◆ INFORMATION SUPPLIED
------------------------------------------------------------

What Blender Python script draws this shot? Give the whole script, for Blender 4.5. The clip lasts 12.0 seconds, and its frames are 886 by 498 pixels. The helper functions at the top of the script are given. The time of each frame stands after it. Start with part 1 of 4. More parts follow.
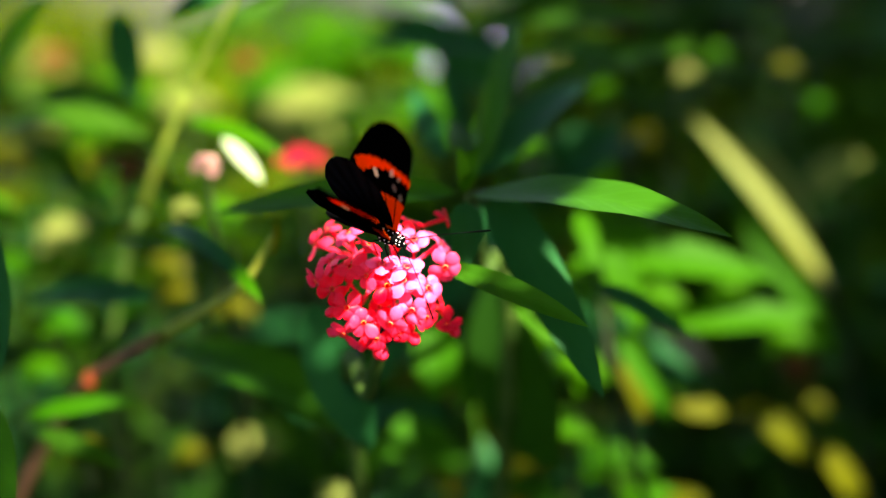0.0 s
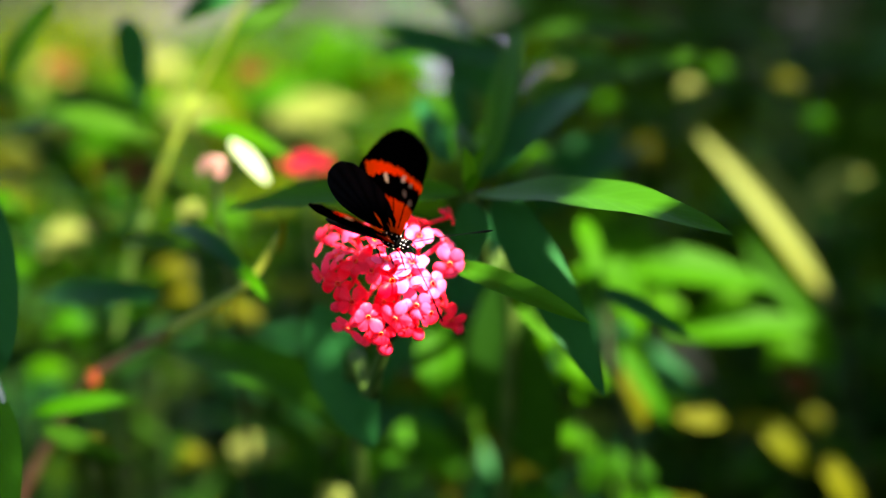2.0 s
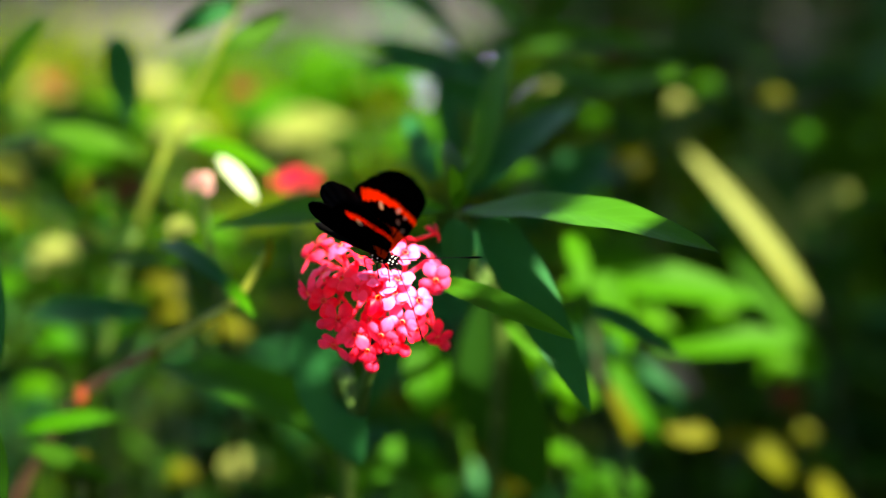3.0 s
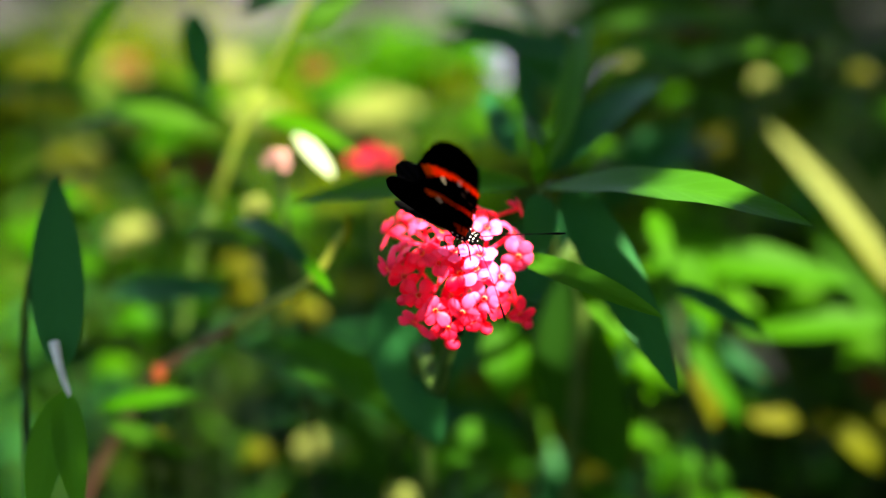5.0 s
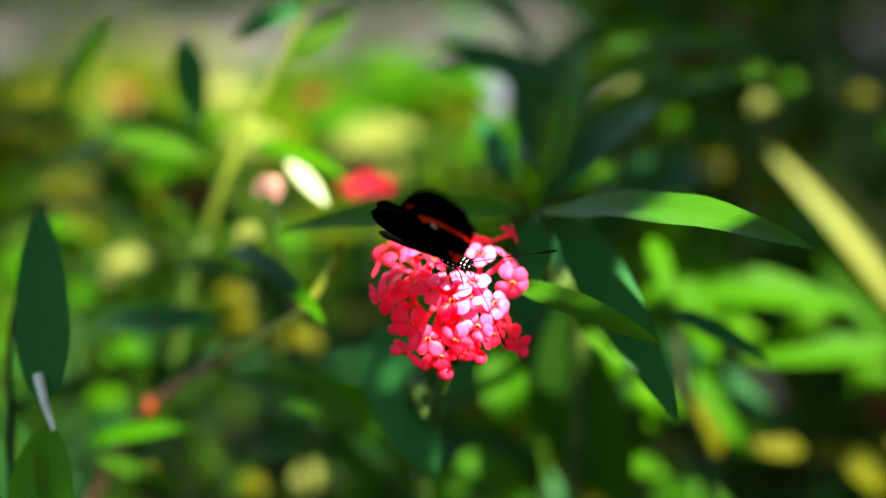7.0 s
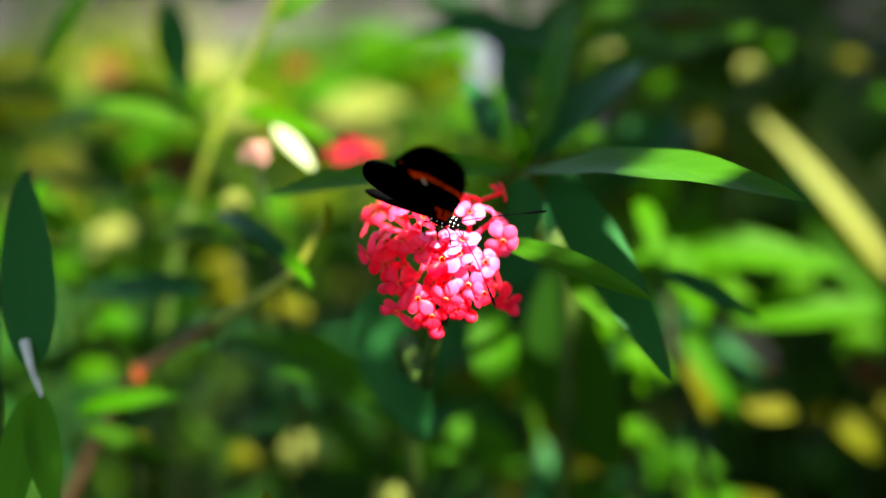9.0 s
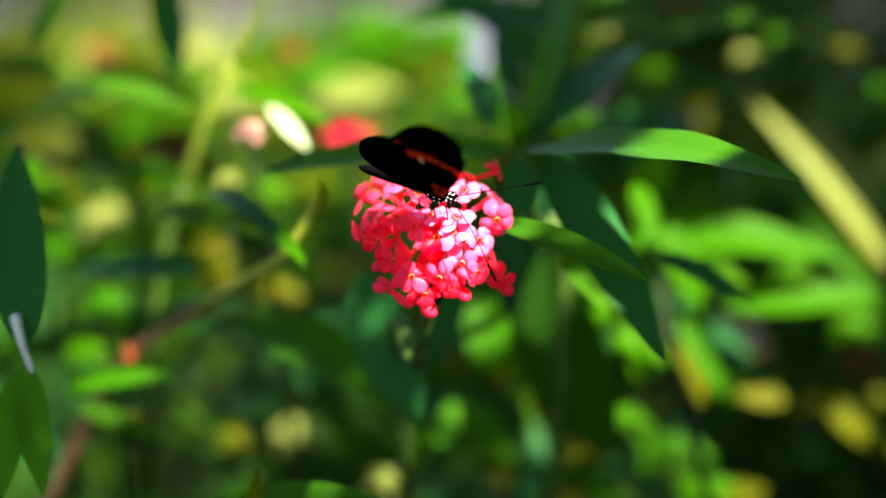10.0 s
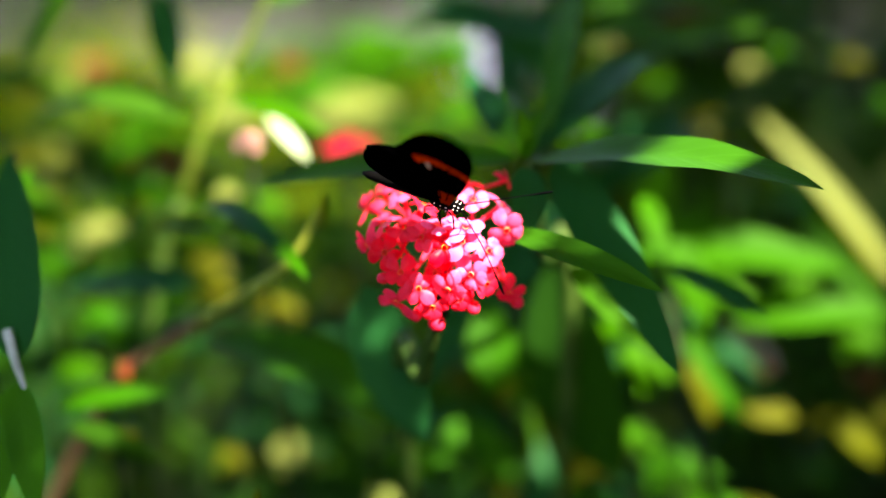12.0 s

------------------------------------------------------------

◆ WHAT YOU ARE ASKED TO DO
Omit the pictures and reproduce the listing exactly.

◆ THE SOLUTION
What Blender Python script draws this shot? Give the whole script, for Blender 4.5. The clip lasts 12.0 seconds, and its frames are 886 by 498 pixels. The helper functions at the top of the script are given. The time of each frame stands after it. Start with part 1 of 4. More parts follow.
0.0 s
2.0 s
3.0 s
5.0 s
7.0 s
9.0 s
10.0 s
12.0 s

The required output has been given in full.